Yes that was a tad brief, :-) Here is a bit more information 
now that I have verified what can be repeated:

Current status:

o Juniper has delivered [ERO Style] soft preemption.
o Avici reports an [ERO Style] implementation in progress.
o Cisco, Juniper, Avici all report multiple customer requests for [ERO Style] SP.
o GX, UUNET/MCI and other service providers are interested (please pipe up)
o GX has done some basic lab testing, plans on more testing and
     eventual deployment.

So, one vendor is shipping, 2 additional (that I know of) have committed
to it and a number of service providers have been pushing asking for it.
Take those 3 vendors and you've got something approaching 100% of the 
core router market.

 |Is the continued purpose of the draft to achieve "soft pre-emption", to "allowing
 |gathering of information on pre-empted resources through the RRO", or both?
 |
 |Perhaps other members of the WG would care to comment on their preferences.
 |
 |Thanks,
 |Adrian

Yes, the plan is to continue to support the RRO method.
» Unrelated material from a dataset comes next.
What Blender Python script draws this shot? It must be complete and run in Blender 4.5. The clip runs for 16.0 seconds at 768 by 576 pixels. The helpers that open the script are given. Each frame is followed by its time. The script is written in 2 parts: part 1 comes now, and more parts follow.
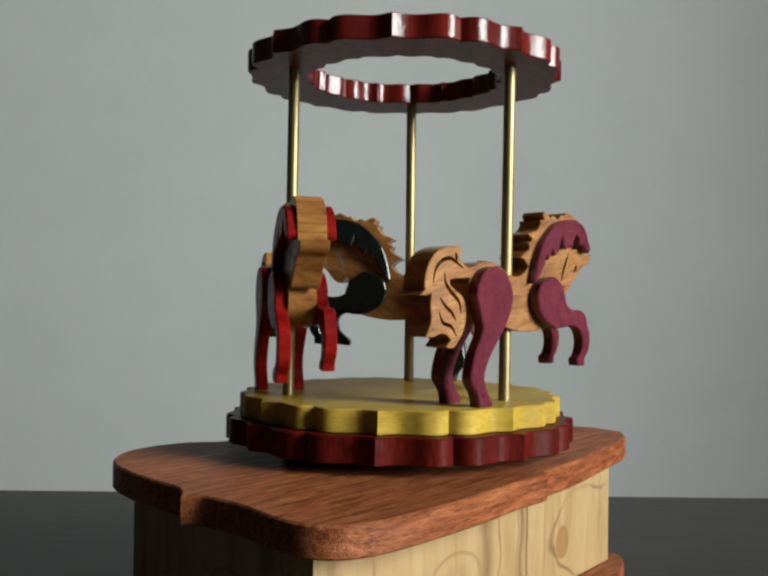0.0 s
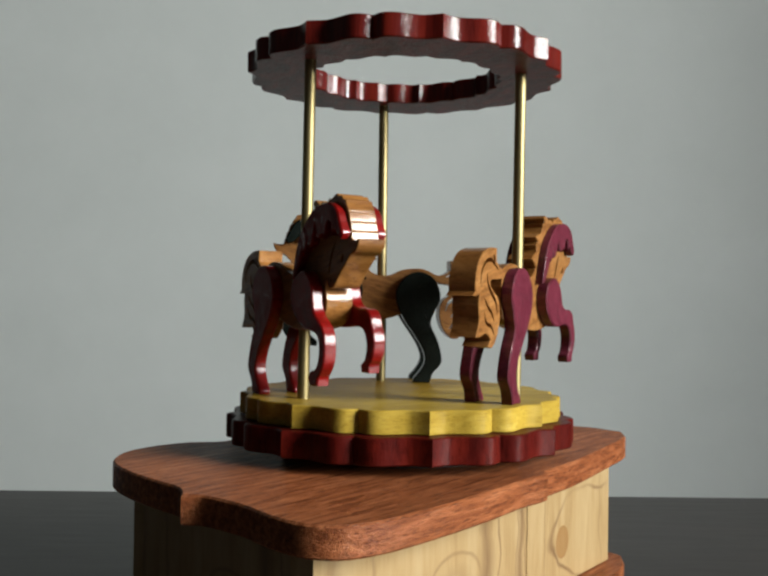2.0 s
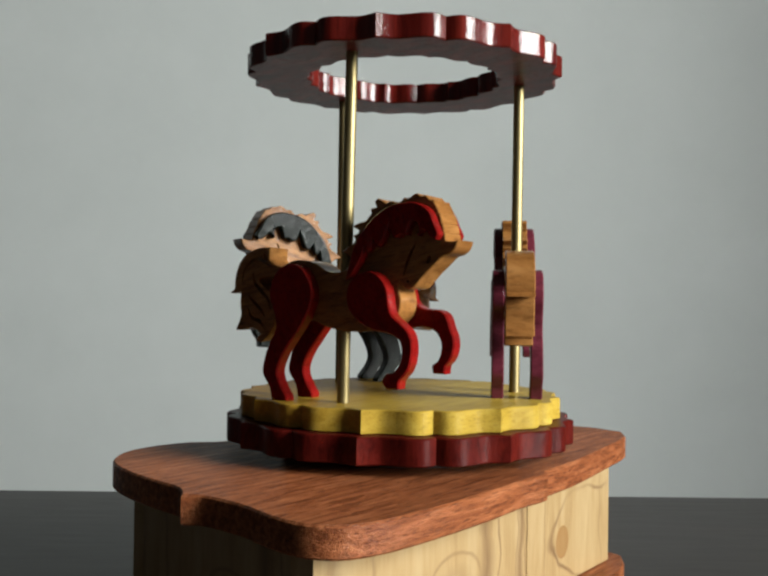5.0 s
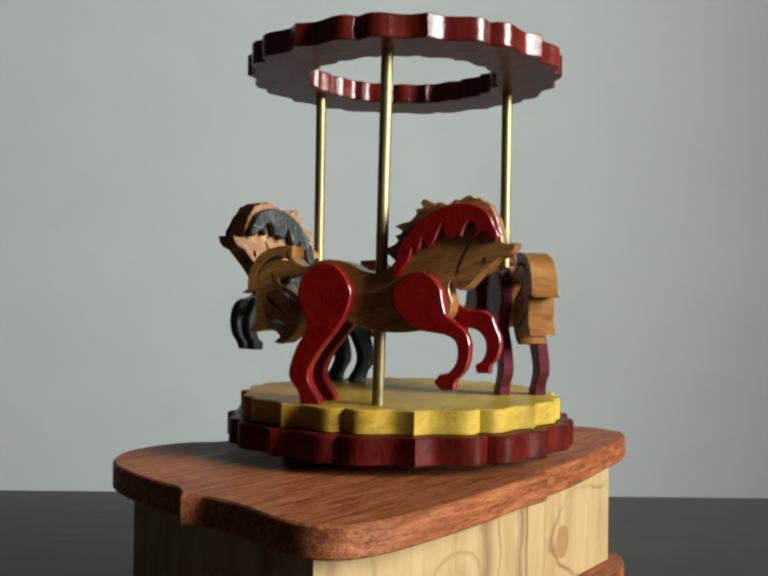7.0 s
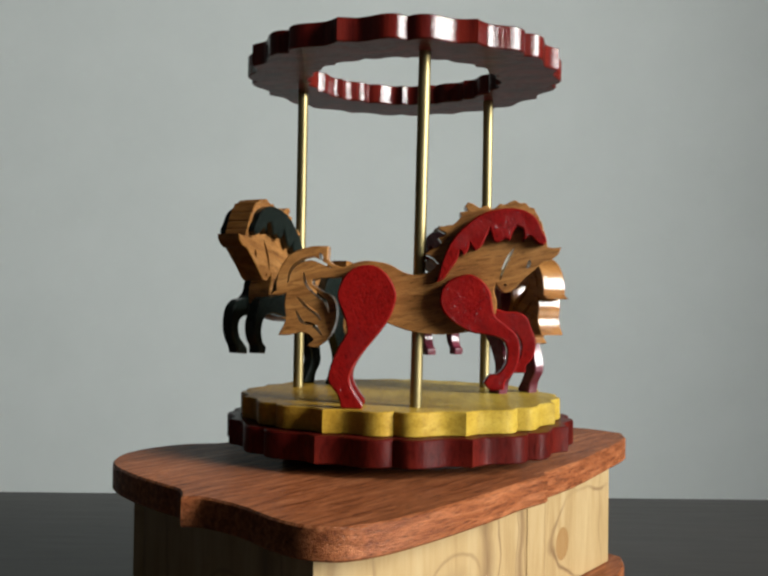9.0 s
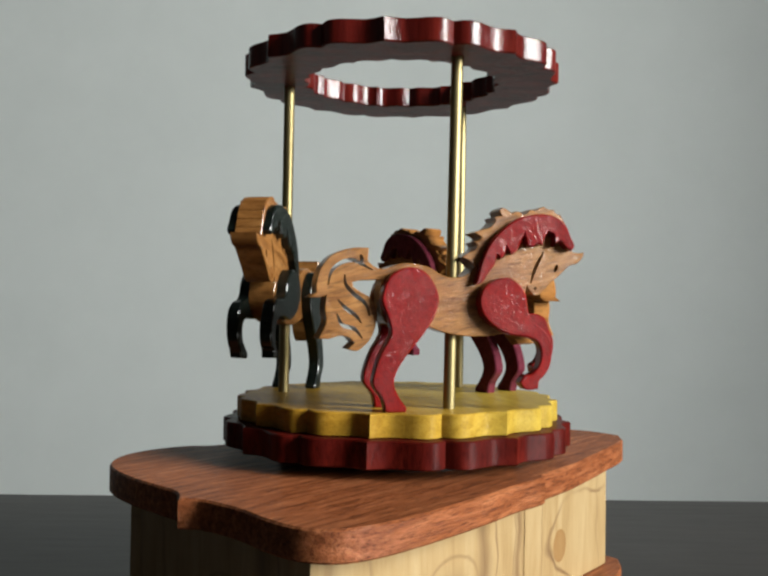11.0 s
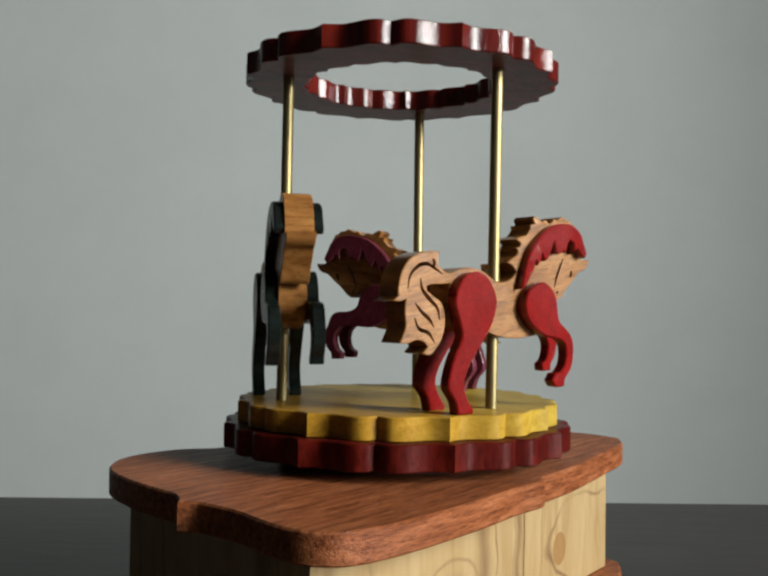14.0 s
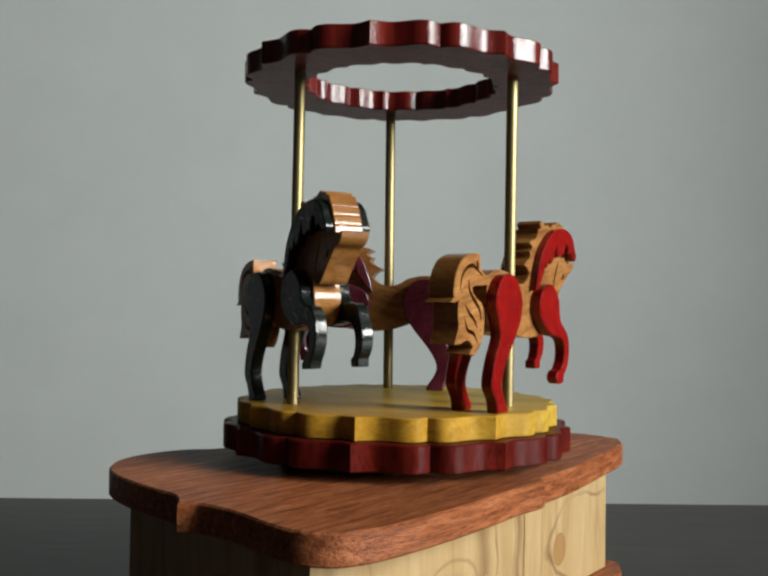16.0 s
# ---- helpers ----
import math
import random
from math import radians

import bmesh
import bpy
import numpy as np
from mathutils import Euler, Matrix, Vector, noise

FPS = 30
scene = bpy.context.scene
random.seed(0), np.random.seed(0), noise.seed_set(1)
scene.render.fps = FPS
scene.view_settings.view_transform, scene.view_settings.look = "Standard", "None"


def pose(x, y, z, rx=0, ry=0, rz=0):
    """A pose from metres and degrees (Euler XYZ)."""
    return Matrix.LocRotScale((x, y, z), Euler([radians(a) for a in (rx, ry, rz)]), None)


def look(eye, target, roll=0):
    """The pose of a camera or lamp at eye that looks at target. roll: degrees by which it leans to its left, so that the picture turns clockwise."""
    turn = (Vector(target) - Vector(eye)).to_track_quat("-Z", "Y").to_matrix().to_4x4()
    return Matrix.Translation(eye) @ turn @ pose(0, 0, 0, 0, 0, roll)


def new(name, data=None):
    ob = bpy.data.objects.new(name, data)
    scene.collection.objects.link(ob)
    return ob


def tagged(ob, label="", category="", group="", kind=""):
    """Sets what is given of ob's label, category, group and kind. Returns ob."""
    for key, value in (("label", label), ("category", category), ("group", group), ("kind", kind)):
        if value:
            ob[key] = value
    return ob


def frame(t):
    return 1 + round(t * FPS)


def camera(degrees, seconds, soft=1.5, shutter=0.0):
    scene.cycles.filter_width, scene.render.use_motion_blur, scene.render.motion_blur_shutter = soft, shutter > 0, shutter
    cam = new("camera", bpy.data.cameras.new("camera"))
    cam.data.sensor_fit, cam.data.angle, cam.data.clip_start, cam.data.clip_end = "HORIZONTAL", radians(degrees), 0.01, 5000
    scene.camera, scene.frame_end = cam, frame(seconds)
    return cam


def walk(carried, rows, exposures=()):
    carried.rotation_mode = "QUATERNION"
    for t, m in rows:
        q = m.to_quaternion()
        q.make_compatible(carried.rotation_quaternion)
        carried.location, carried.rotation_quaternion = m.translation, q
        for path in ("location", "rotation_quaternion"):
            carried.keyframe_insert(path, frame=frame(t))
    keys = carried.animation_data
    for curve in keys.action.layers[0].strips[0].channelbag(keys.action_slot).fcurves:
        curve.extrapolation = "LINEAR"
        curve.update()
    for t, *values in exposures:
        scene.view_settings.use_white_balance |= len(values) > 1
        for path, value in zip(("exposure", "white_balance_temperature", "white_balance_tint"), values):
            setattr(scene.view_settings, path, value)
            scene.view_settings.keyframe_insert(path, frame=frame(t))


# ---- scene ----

# ================= camera and its walk =================
EYE = (0.0, -0.3808, 0.0397)
DRIFT = [(0, 0, 0), (4, 0, 0), (7, 0, 0), (8, 0, 1), (9, 0, 3), (10, -2.5, 5), (11.5, -6, 8), (12.5, -6, 10), (13, -6, 12), (15, -6, 13), (16, -6, 14)]
cam = camera(47.0, 16.0, soft=2.6)


def aim(dx, dy):
    k = 0.38 / 1803
    return look(EYE, (-0.00738 - dx * k, -0.0009, 0.04438 + dy * k), 0.84)


walk(cam, [(t, aim(dx, dy)) for t, dx, dy in DRIFT],
     exposures=[(0, -0.01), (1.5, 0.09), (3.5, 0.23), (7, 0.27), (9.2, 0.24), (11.4, 0.26), (12.4, 0.01), (16, 0.04)])

# ================= world, window light =================
world = bpy.data.worlds.new("sky")
scene.world = world
world.use_nodes = True
wn = world.node_tree
sky = wn.nodes.new("ShaderNodeTexSky")
sky.sky_type = "NISHITA"
sky.sun_disc = False
sky.sun_elevation, sky.sun_rotation = radians(35), radians(200)
wn.nodes["Background"].inputs["Strength"].default_value = 0.1
wn.links.new(sky.outputs[0], wn.nodes["Background"].inputs[0])

WALL_X, WALL_Y, WALL_L, WALL_S = 2.75, 3.3, -4.2, -4.6      # east, north, west and south walls
FLOOR_Z, CEIL_Z = -0.844, 2.15
WIN_Y, WIN_Z = (-2.12, -0.70), (0.28, 1.95)                    # window opening in the east wall
MULLIONS = (-1.41,)

lamp = bpy.data.lights.new("window_daylight", "AREA")
lamp.shape, lamp.size, lamp.size_y = "RECTANGLE", WIN_Y[1] - WIN_Y[0] - 0.06, WIN_Z[1] - WIN_Z[0] - 0.06
lamp.energy, lamp.color = 315, (0.985, 1.0, 0.965)
lo = new("window_daylight", lamp)
lo.matrix_world = look((WALL_X + 0.06, sum(WIN_Y) / 2, sum(WIN_Z) / 2), (0, sum(WIN_Y) / 2, sum(WIN_Z) / 2))


# ================= materials =================
def material(name):
    m = bpy.data.materials.new(name)
    m.use_nodes = True
    nt = m.node_tree
    return m, nt, nt.nodes["Principled BSDF"]


def node(nt, kind, **values):
    n = nt.nodes.new(kind)
    for k, v in values.items():
        n.inputs[k.replace("_", " ")].default_value = v
    return n


def ramp(nt, source, stops):
    n = nt.nodes.new("ShaderNodeValToRGB")
    e = n.color_ramp.elements
    while len(e) < len(stops):
        e.new(0.5)
    for k, (p, c) in enumerate(stops):
        e[k].position, e[k].color = p, (*c, 1)
    nt.links.new(source, n.inputs[0])
    return n


def mapped(nt, scale, turn=(0, 0, 0), space="Object"):
    """Coordinates turned by degrees, then scaled, so that long grain may run askew."""
    tc = nt.nodes.new("ShaderNodeTexCoord")
    mr = nt.nodes.new("ShaderNodeMapping")
    mr.inputs["Rotation"].default_value = [radians(a) for a in turn]
    mp = nt.nodes.new("ShaderNodeMapping")
    mp.inputs["Scale"].default_value = scale
    nt.links.new(tc.outputs[space], mr.inputs[0])
    nt.links.new(mr.outputs[0], mp.inputs[0])
    return mp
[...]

As was
discussed by others on-list a year ago the path/resv error method
was discarded in favor of the RRO method.  The RRO method was
considered to have superior aspects that, if implemented smartly,
could substantially reduce the number of essentially redundant
messages transiting the network and arriving at the ingress &
(optionally) egress LSRs.

WRT supporting both Path Error and ERO style, I guess the topic
has not been breached yet.  It would seem a waste to do both
because one would probably have to run both at the same time
in a multi-vendor network.  I think I'll let my co-authors duke
that one out. I do wonder though, why GMPLS needs a solution for 
what seems to me an MPLS-only problem?  One isn't going to 
allow multiple identical lambdas/channel briefly 'oversubscribe'
a single wave/timeslot so I am probably missing something there.